▶ **Task to complete**
Reproduce the data below verbatim from the line containing "carried.location, carried.rotation_quaternion = m.translation, q" through its final line, and produce nothing more.

▶ **Source data**
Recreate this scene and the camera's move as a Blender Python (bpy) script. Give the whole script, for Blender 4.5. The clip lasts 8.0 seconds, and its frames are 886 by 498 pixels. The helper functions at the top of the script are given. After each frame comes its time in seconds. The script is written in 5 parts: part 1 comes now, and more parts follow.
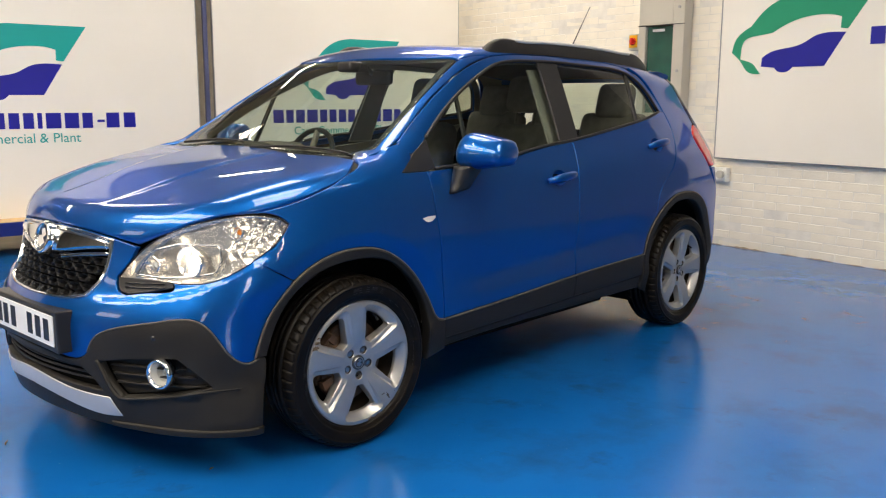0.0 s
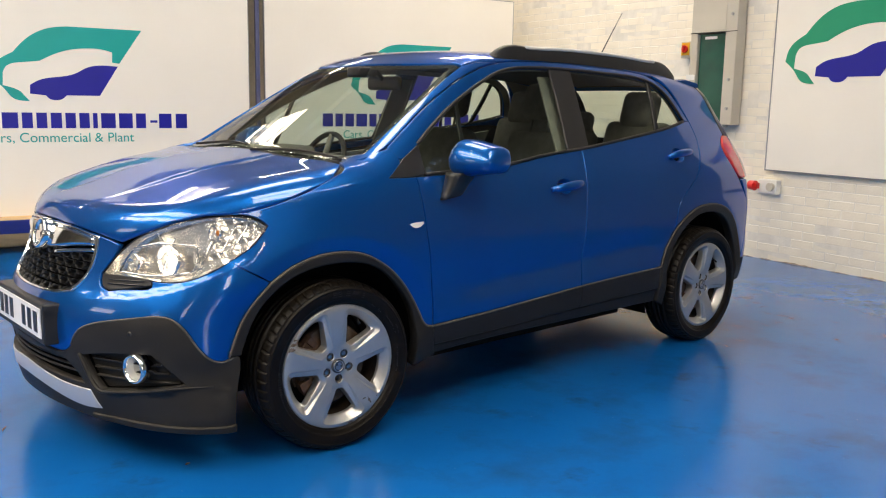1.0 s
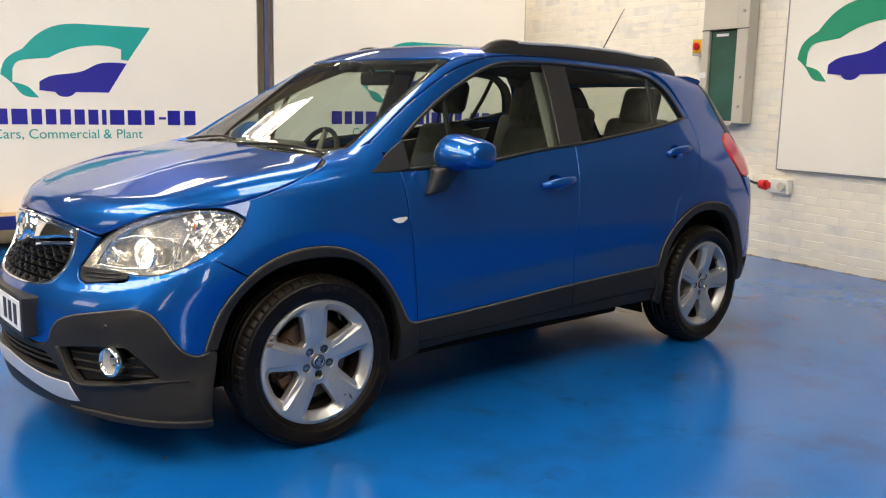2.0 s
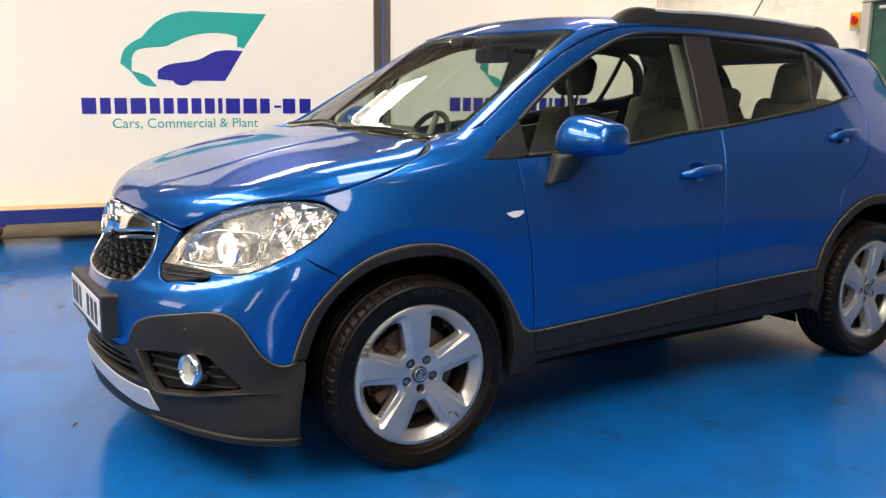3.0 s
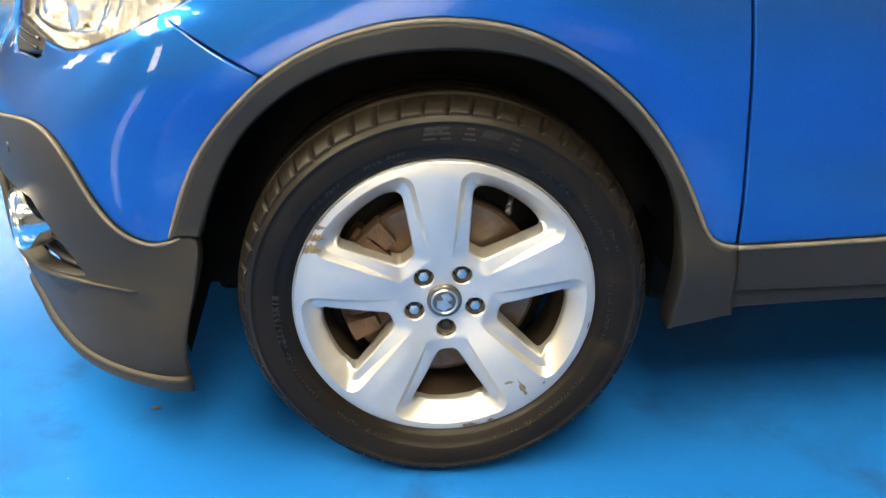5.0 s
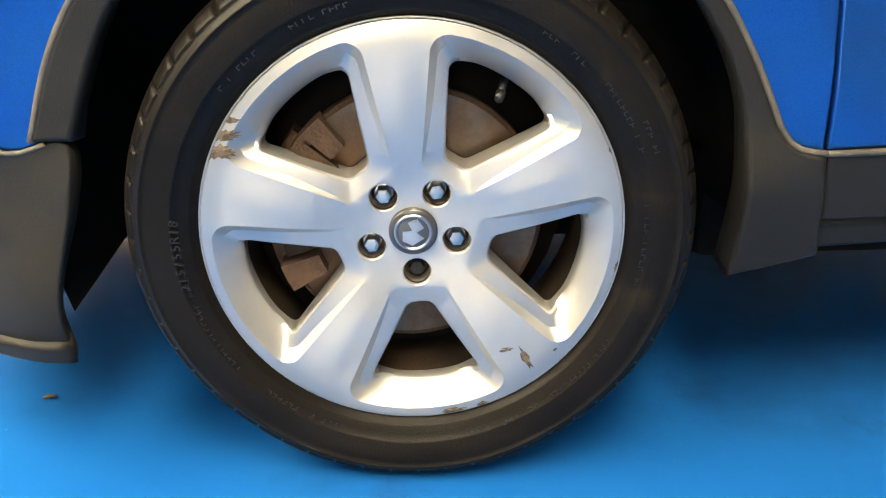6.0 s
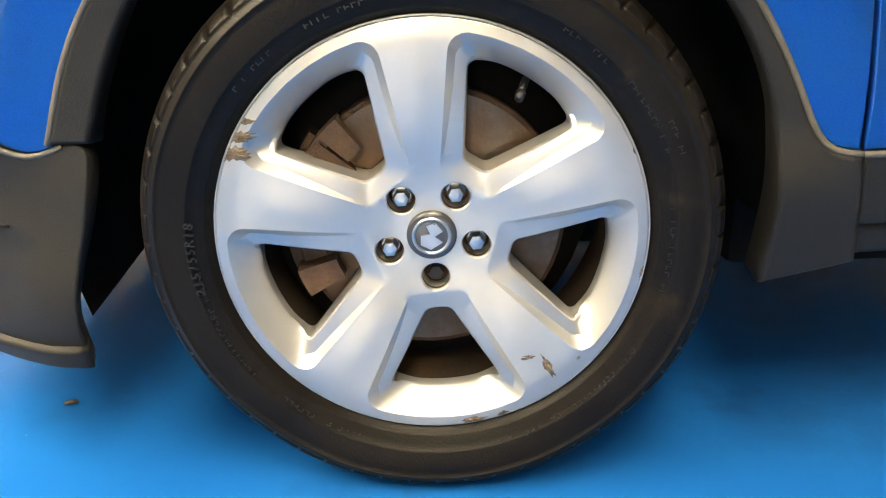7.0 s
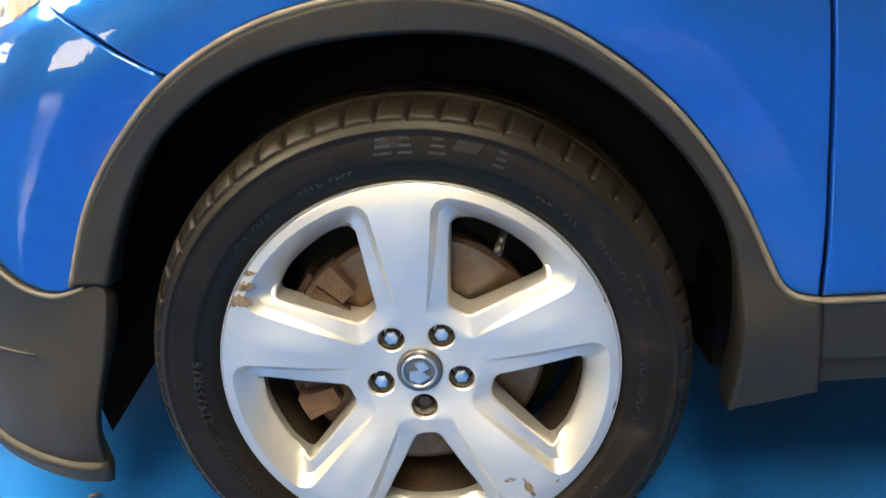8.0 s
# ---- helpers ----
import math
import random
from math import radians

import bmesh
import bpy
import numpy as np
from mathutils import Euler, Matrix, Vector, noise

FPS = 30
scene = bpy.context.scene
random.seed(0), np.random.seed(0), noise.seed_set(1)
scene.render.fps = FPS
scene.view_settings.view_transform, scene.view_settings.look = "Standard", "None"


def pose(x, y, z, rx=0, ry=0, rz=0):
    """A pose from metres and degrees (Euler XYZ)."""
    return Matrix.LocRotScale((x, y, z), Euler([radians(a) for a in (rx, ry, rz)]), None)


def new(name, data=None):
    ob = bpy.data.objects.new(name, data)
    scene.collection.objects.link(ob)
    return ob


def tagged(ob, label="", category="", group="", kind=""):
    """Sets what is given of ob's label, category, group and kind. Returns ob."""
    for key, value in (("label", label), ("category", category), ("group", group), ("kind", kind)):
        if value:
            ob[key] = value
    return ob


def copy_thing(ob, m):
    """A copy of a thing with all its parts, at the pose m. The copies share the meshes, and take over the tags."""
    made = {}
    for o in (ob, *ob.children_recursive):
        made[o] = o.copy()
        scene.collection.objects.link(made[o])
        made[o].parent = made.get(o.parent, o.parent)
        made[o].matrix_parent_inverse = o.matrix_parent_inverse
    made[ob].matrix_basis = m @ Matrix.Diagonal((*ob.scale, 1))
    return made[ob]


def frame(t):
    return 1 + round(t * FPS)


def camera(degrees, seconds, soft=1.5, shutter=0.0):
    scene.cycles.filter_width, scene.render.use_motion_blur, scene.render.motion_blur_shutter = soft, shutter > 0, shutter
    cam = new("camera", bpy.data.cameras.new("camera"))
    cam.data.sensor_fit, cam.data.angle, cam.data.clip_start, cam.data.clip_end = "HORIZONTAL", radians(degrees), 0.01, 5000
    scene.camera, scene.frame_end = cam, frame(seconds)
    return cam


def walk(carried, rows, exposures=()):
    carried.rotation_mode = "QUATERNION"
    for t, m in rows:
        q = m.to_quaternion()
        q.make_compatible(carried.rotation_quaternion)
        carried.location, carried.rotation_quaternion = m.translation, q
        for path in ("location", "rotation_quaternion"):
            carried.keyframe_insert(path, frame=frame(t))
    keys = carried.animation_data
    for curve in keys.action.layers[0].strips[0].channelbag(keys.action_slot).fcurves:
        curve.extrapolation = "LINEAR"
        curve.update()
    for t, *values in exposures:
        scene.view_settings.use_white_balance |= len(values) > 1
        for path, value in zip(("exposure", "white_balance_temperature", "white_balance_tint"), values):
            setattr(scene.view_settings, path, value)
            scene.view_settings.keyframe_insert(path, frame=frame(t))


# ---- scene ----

▶ **Written response**
        carried.location, carried.rotation_quaternion = m.translation, q
        for path in ("location", "rotation_quaternion"):
            carried.keyframe_insert(path, frame=frame(t))
    keys = carried.animation_data
    for curve in keys.action.layers[0].strips[0].channelbag(keys.action_slot).fcurves:
        curve.extrapolation = "LINEAR"
        curve.update()
    for t, *values in exposures:
        scene.view_settings.use_white_balance |= len(values) > 1
        for path, value in zip(("exposure", "white_balance_temperature", "white_balance_tint"), values):
            setattr(scene.view_settings, path, value)
            scene.view_settings.keyframe_insert(path, frame=frame(t))


# ---- scene ----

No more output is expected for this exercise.